When asked why an officer would remove his or her badge, the Chief said some of the name tags could have come off during scuffles with protesters but other officers were likely trying to hide their identities.

The chief spent the better part of two hours before the committee defending his officers' actions to opposition MPs who said they have heard repeated stories from protesters who say they were treated inhumanely while in police custody.

One of them, a Quebec student named Kevin Gagnon, appeared before the committee at the same time as Chief Blair. He said he was among a group of about 100 protesters who were roused from their sleep in a University of Toronto gymnasium and hauled off to a makeshift detention centre.

Mr. Gagnon told a harrowing tale of being held for more than 60 hours.
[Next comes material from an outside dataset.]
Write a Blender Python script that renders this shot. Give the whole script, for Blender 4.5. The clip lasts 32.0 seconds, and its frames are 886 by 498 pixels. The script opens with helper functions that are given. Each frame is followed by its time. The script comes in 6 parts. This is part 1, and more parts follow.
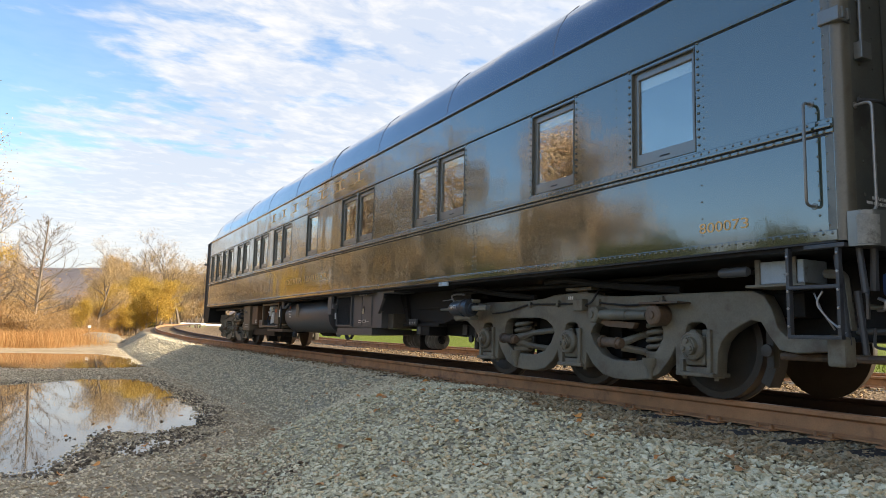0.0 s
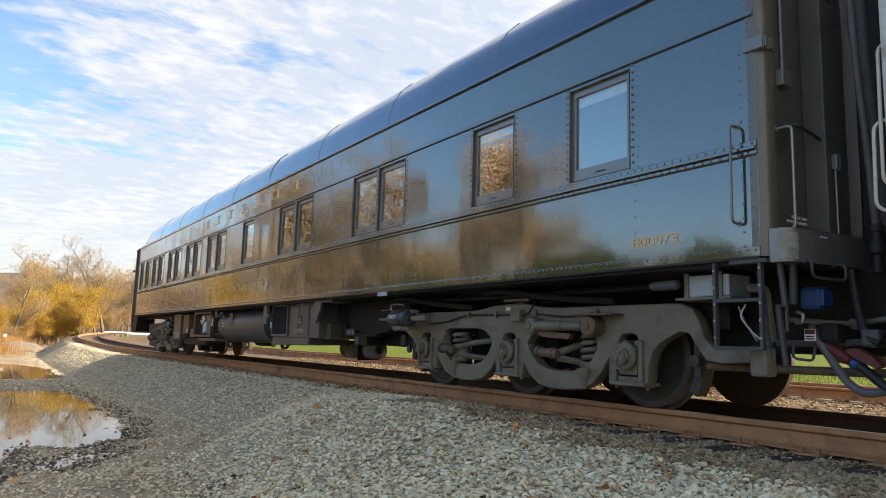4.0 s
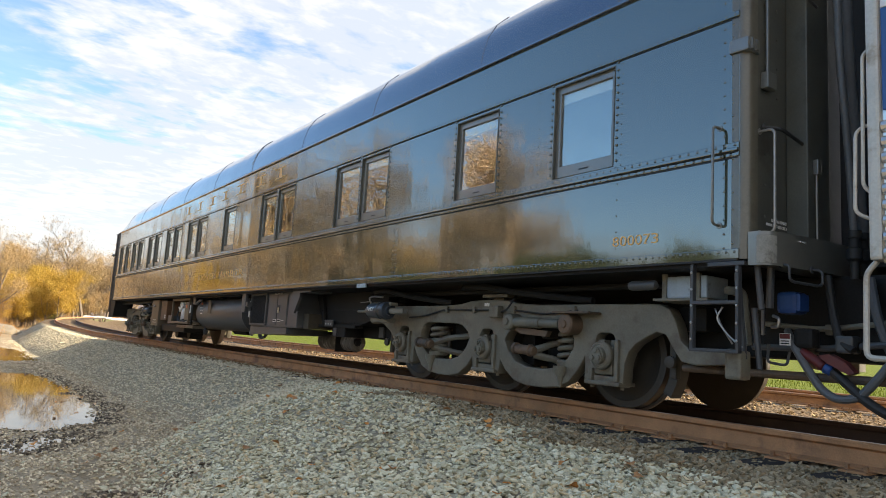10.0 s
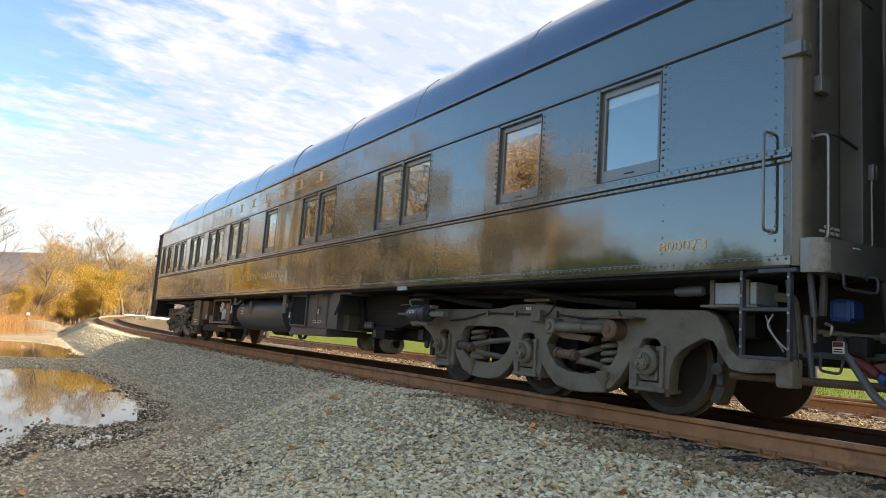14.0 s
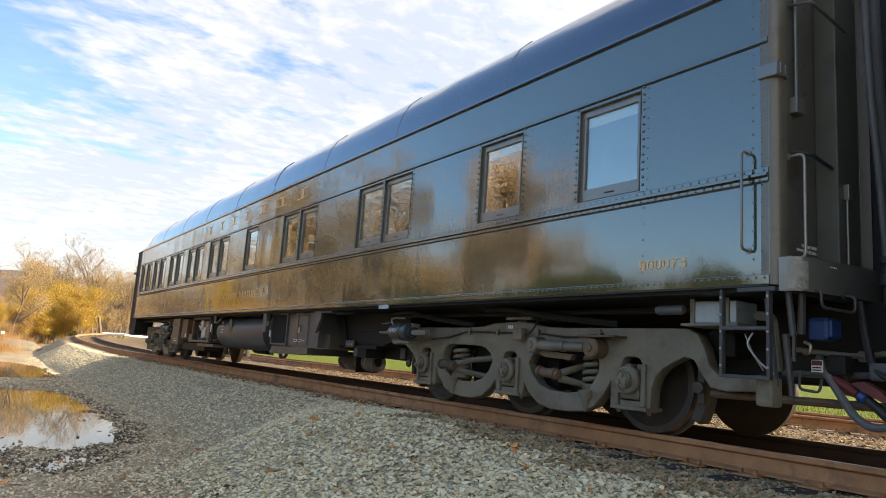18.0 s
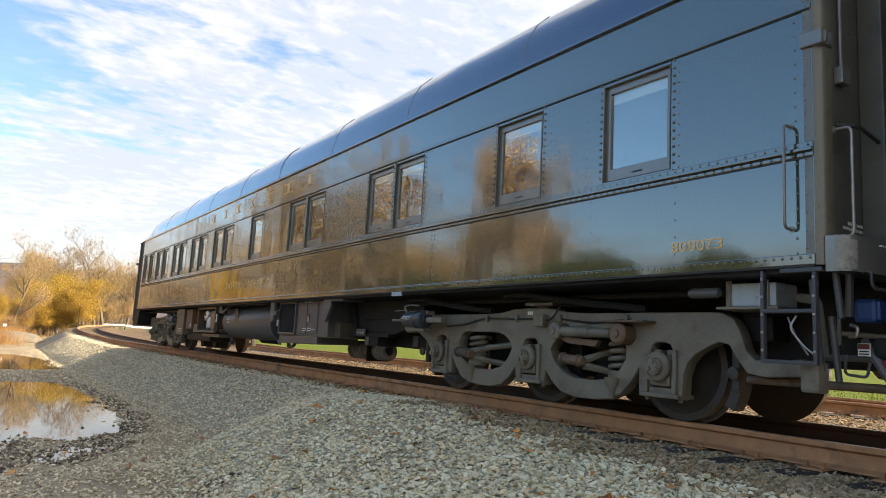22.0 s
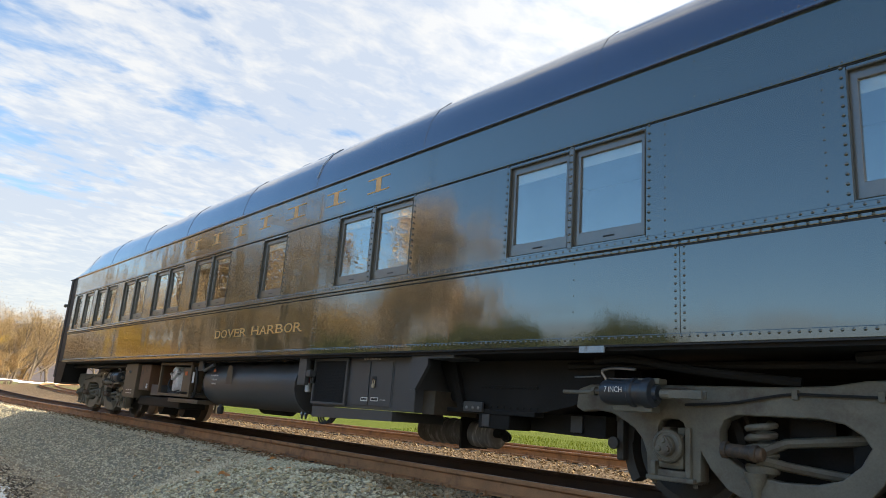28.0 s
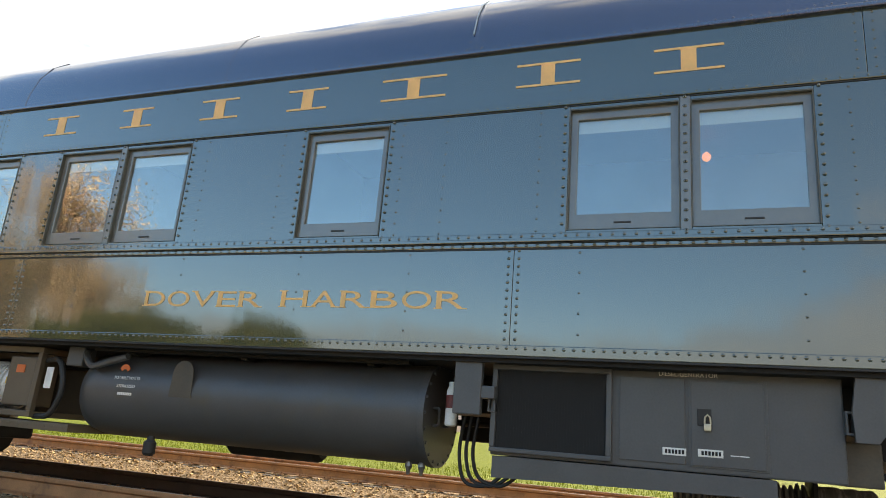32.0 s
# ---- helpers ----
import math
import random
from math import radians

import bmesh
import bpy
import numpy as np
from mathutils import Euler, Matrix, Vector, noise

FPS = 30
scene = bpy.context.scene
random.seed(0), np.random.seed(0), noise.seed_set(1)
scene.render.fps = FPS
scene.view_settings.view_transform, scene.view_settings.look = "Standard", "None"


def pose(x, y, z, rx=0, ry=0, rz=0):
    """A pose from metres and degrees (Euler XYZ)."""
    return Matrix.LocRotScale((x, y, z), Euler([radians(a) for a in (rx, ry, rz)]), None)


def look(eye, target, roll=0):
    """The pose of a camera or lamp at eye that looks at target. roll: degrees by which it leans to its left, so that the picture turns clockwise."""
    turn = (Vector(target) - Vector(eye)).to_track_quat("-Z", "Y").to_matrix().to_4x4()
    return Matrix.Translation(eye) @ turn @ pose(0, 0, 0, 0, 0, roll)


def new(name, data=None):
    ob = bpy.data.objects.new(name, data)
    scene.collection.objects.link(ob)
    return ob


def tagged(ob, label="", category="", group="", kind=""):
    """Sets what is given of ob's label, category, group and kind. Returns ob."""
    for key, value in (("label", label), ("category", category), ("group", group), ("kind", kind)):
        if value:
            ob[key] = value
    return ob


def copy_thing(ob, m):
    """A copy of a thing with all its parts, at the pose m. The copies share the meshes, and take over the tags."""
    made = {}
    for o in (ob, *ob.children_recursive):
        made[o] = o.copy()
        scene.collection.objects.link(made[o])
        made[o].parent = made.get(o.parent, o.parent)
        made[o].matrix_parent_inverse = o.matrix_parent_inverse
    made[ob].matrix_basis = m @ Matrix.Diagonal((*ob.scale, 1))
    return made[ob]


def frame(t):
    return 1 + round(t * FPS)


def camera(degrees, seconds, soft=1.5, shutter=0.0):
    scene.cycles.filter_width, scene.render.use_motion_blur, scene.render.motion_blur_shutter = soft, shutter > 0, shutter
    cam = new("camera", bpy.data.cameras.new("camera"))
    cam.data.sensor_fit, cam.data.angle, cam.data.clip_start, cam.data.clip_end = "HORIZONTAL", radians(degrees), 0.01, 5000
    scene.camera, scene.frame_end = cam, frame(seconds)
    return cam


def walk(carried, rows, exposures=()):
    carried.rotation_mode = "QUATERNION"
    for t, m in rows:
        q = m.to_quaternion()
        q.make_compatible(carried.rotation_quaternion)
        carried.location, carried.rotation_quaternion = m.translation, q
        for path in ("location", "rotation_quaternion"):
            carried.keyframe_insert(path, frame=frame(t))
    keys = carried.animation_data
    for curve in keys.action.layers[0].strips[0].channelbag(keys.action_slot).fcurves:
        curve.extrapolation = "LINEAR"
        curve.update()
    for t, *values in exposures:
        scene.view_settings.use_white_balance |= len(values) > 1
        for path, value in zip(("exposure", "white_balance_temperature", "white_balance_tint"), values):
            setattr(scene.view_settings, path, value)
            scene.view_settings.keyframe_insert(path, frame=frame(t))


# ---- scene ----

He said he was denied adequate food and water. The toilet, he said, was in the open and there was no toilet paper.

Those who were arrested sat handcuffed without access to a lawyer for more than 30 hours, said Mr. Gagnon, adding that police taunted them as they shivered through the night without blankets. And later, at a detention centre, there were strip searches, he said.

In the end, the charges against Mr. Gagnon were thrown out just as they were against all of the students arrested at the gymnasium.

"There were reasonable and probable grounds," to make the arrests, said Chief Blair.

But "a decision was subsequently made for reasons I do not question, by a Crown attorney not to proceed with those charges .... It was because the police did not have the appropriate warrant for the apprehension of those individuals."

The raid, one of the weekend's largest, resulted in 70 people being arrested for wielding "street-type weaponry," police said. Officers seized black clothing, bricks, bats, sharpened sticks and bottles containing fluid - "items you don't need for a weekend in Toronto," Constable Rob McDonald said at the time. About 50 of those people were from a Quebec group called Anti-Capitalist Convergence, which later accused police of profiling anyone from the province.

The police raid on the University of Toronto building near the corner of Russell Street and Spadina Avenue was one of several pre-emptive police raids over the weekend - an attempt by police to head off further riotous protests Sunday after the Black Bloc violence of the day before.

In addition to the Toronto Police Services' internal review, the Toronto Police Services Board has commissioned its own independent review led by John Morden - a former Associate Chief Justice of Ontario; Ontario's Office of the Independent Police Review Director is conducting a formal inquiry of policing over the weekend, and the provincial government has launched two reviews of the public works protection act after an order in council gave police added powers they misrepresented to the public over the weekend. The Special Investigations Unit, an arm's-length police watchdog, is looking into five incidents of serious injury to civilians and involving police over the summit weekend.

Toronto lawyer Eric Gillespie, who's heading up one of two class actions related to the G20 (both are awaiting certification) said it's encouraging to see police taking internal actions to discipline their own officers for not wearing badges. But the fact that obscured badges were so common at the high-profile event is a bad sign when it comes to police accountability.

"The entire system of police accountability turns in large measure on individuals who believe they have legitimate concerns having an ability to address those concerns with some certainty that if there was a problem the officer or officers involved will be held accountable," he said. "If police or anyone in a position of authority has the ability to not disclose their identity, it raises a concern a series of concerns both for the individual involved but also on a broader, societal level."